_WHAT IS BEING ASKED_
Pull every line containing the word "part" from the records.

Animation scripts

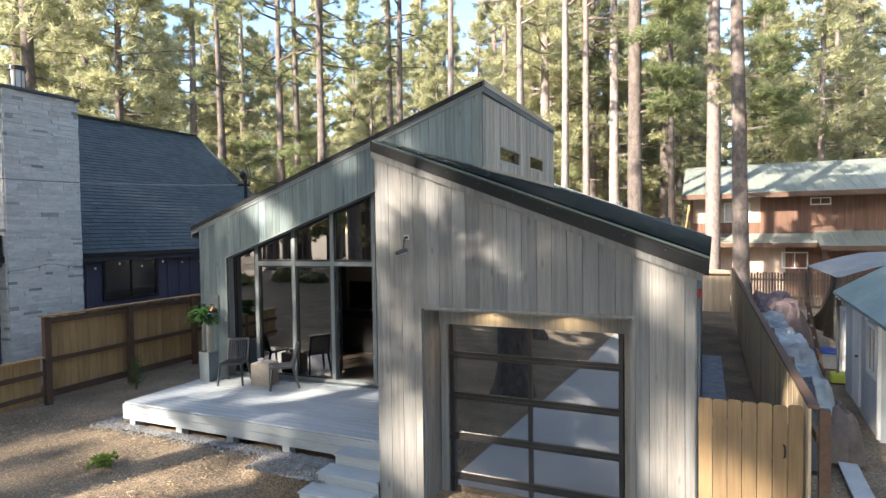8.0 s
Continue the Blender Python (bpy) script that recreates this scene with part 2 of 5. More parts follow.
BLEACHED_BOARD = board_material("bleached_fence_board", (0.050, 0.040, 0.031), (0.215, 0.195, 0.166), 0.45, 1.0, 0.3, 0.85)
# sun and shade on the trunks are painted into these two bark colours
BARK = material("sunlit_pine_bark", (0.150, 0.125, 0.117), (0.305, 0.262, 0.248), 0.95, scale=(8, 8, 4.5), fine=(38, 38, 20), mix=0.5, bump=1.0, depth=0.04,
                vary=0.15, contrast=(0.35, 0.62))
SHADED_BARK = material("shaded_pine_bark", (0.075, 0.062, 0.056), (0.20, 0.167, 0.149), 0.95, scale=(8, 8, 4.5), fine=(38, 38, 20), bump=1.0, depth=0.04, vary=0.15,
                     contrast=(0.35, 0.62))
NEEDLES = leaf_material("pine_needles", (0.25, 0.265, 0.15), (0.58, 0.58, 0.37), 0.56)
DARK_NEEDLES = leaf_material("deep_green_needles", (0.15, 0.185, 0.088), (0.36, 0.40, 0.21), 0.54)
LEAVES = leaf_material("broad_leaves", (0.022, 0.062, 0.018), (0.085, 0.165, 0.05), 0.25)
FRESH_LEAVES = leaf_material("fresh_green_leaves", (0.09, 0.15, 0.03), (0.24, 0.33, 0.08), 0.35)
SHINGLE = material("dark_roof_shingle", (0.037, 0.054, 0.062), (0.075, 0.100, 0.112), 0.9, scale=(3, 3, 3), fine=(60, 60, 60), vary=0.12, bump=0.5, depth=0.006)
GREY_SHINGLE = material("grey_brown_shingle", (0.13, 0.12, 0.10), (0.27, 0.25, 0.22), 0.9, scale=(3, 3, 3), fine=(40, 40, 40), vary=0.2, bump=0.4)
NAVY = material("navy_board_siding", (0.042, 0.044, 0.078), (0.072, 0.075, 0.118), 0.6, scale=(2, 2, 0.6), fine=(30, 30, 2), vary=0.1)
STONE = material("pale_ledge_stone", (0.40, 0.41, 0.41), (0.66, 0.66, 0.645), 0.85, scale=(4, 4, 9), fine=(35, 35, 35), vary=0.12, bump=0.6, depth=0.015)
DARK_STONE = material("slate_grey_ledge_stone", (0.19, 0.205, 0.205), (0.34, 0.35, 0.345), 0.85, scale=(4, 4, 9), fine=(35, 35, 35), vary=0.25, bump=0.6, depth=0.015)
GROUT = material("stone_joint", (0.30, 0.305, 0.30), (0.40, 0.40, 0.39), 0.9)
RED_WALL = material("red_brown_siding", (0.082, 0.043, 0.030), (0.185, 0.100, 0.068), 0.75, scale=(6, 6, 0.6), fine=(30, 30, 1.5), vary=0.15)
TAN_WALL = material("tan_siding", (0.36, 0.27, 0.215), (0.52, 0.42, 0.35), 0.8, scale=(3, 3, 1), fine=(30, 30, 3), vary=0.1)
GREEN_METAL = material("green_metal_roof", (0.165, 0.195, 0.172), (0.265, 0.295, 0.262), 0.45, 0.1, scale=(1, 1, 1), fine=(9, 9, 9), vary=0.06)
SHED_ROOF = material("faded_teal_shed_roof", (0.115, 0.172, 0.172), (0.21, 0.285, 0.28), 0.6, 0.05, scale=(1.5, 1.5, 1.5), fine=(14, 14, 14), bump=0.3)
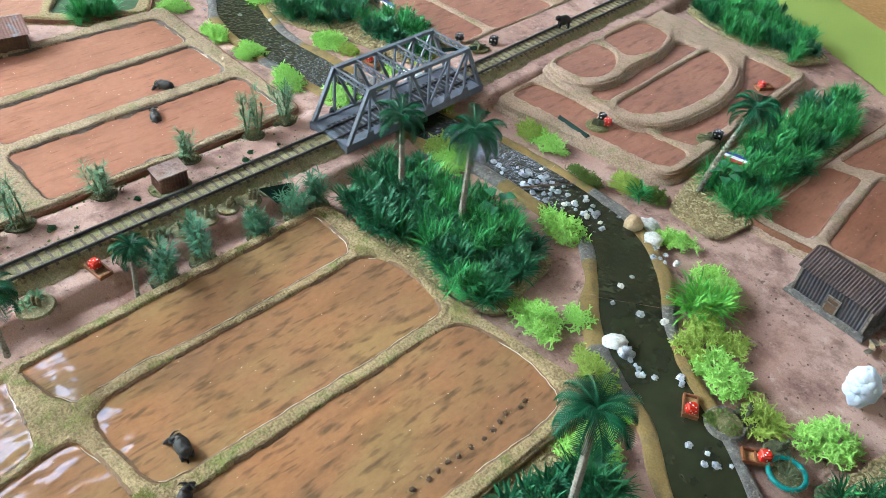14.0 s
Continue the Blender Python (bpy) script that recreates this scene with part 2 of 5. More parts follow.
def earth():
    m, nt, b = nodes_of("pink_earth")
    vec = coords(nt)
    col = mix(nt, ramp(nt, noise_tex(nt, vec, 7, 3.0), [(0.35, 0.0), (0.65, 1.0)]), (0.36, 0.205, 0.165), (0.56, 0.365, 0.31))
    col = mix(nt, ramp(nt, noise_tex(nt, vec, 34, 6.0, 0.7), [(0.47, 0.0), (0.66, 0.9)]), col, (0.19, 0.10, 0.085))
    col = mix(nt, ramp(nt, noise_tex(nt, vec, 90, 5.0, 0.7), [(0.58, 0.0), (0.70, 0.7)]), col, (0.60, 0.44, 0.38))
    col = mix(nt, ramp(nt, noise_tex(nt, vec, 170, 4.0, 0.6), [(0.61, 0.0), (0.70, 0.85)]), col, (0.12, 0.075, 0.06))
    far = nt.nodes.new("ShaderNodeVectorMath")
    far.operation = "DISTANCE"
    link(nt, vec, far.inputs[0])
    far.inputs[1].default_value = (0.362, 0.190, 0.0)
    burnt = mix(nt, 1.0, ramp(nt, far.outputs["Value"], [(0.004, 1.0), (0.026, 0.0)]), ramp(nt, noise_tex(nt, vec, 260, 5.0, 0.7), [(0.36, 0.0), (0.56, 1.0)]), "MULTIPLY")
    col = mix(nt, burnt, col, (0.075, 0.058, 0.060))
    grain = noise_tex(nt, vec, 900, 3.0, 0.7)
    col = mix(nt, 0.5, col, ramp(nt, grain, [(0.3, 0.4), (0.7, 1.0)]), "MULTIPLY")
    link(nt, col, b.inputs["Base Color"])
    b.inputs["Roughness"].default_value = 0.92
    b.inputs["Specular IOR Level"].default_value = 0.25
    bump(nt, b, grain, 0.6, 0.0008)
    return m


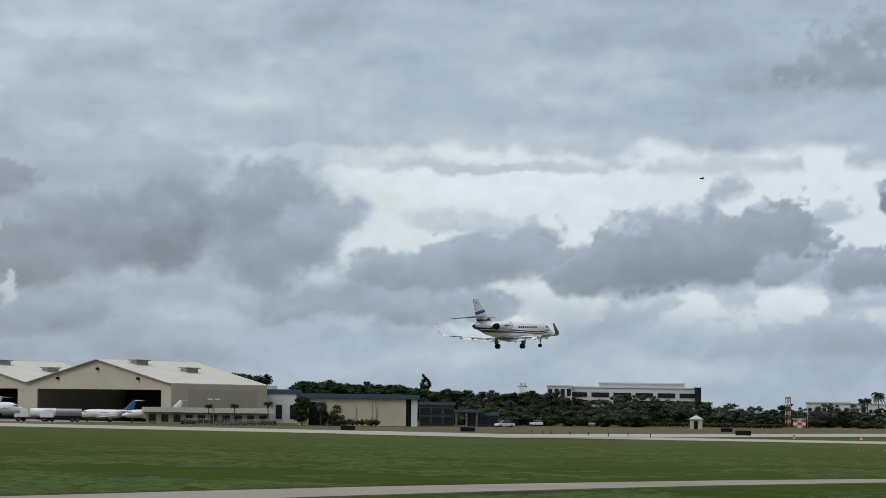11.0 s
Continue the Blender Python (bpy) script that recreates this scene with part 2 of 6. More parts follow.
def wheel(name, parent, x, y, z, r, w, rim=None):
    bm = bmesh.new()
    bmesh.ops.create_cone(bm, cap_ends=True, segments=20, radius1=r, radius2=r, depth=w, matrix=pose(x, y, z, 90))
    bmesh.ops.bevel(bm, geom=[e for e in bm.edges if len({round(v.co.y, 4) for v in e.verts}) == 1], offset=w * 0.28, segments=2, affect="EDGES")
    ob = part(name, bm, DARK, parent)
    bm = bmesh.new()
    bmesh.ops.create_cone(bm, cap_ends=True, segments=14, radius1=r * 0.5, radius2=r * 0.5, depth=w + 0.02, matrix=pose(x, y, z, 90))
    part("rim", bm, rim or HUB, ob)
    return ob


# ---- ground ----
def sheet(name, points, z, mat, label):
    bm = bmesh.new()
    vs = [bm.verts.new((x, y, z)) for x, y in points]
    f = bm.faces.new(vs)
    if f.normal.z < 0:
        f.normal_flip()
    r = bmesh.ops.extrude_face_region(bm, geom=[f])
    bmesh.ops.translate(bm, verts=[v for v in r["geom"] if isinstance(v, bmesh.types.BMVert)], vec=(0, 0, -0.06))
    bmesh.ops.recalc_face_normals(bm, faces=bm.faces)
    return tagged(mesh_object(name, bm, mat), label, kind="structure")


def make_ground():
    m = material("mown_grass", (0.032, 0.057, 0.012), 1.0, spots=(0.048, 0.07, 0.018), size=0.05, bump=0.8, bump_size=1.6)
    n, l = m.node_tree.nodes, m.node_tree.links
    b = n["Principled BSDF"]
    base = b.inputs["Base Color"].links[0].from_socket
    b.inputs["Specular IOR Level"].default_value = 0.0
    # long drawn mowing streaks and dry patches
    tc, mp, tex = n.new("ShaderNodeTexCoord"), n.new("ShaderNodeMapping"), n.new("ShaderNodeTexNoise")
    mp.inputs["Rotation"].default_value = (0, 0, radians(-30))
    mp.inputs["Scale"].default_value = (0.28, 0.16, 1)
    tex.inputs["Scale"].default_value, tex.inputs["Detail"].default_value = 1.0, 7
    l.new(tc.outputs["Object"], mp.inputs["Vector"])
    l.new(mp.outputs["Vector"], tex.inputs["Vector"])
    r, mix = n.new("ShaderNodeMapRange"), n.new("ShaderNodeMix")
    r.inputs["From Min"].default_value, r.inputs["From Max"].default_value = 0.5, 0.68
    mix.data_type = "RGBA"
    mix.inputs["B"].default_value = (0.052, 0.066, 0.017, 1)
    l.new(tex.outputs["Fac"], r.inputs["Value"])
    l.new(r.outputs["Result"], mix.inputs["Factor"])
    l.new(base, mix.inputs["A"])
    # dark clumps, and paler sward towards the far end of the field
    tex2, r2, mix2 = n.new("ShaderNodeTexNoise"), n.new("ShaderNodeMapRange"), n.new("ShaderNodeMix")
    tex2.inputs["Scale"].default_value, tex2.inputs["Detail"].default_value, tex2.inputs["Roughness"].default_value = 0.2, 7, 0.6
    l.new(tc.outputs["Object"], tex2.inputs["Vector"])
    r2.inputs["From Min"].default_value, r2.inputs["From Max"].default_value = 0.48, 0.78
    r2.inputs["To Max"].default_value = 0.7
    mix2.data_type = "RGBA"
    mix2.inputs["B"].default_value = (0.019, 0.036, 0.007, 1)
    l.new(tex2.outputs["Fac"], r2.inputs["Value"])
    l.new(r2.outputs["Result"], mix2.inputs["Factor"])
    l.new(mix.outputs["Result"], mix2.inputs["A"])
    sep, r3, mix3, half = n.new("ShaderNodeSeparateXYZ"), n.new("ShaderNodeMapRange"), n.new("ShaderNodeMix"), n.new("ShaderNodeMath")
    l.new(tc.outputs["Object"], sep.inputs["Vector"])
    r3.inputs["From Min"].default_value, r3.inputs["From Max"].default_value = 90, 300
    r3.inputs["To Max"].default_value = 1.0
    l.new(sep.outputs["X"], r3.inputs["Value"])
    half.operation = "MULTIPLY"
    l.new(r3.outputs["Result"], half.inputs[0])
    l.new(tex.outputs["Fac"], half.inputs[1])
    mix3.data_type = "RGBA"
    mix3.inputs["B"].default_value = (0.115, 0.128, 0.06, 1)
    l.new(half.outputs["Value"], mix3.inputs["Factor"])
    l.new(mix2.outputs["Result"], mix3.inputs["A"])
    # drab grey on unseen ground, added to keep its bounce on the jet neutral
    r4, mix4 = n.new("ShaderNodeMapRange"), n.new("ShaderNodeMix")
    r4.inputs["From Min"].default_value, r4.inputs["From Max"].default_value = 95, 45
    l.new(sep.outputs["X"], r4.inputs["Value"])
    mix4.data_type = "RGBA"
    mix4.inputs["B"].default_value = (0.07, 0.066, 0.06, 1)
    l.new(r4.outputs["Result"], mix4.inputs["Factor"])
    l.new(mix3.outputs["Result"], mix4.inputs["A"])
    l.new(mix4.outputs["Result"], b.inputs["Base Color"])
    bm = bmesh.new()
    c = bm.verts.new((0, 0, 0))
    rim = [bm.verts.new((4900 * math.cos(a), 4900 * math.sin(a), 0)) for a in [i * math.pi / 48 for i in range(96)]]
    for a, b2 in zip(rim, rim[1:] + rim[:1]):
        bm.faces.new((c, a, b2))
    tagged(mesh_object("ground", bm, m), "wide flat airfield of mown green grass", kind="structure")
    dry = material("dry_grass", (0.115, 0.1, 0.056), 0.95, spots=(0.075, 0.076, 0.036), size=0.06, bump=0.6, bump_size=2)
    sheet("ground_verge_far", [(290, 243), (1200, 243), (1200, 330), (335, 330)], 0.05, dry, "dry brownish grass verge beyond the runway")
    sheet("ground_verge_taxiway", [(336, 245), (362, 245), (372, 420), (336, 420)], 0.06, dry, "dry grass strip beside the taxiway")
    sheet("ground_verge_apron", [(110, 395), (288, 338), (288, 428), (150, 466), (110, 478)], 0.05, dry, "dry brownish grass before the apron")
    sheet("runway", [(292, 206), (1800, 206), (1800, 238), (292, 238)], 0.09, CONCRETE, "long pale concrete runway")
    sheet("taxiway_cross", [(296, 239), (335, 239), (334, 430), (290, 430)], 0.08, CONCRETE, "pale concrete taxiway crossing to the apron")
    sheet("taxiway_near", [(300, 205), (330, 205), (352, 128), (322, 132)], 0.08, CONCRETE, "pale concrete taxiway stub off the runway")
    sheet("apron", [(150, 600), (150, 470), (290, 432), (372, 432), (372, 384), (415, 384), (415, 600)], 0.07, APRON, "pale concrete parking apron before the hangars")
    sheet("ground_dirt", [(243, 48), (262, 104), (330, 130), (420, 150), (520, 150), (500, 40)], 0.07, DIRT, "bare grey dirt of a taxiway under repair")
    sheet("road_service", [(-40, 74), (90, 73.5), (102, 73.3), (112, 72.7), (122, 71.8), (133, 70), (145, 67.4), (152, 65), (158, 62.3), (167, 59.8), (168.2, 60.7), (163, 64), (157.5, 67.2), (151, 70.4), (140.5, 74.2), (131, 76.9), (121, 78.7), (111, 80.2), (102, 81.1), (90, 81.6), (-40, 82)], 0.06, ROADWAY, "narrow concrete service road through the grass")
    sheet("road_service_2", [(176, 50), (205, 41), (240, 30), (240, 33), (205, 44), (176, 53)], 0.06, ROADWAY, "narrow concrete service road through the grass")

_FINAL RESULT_
Continue the Blender Python (bpy) script that recreates this scene with part 2 of 5. More parts follow.
Continue the Blender Python (bpy) script that recreates this scene with part 2 of 5. More parts follow.
Continue the Blender Python (bpy) script that recreates this scene with part 2 of 6. More parts follow.
    ob = part(name, bm, DARK, parent)
    part("rim", bm, rim or HUB, ob)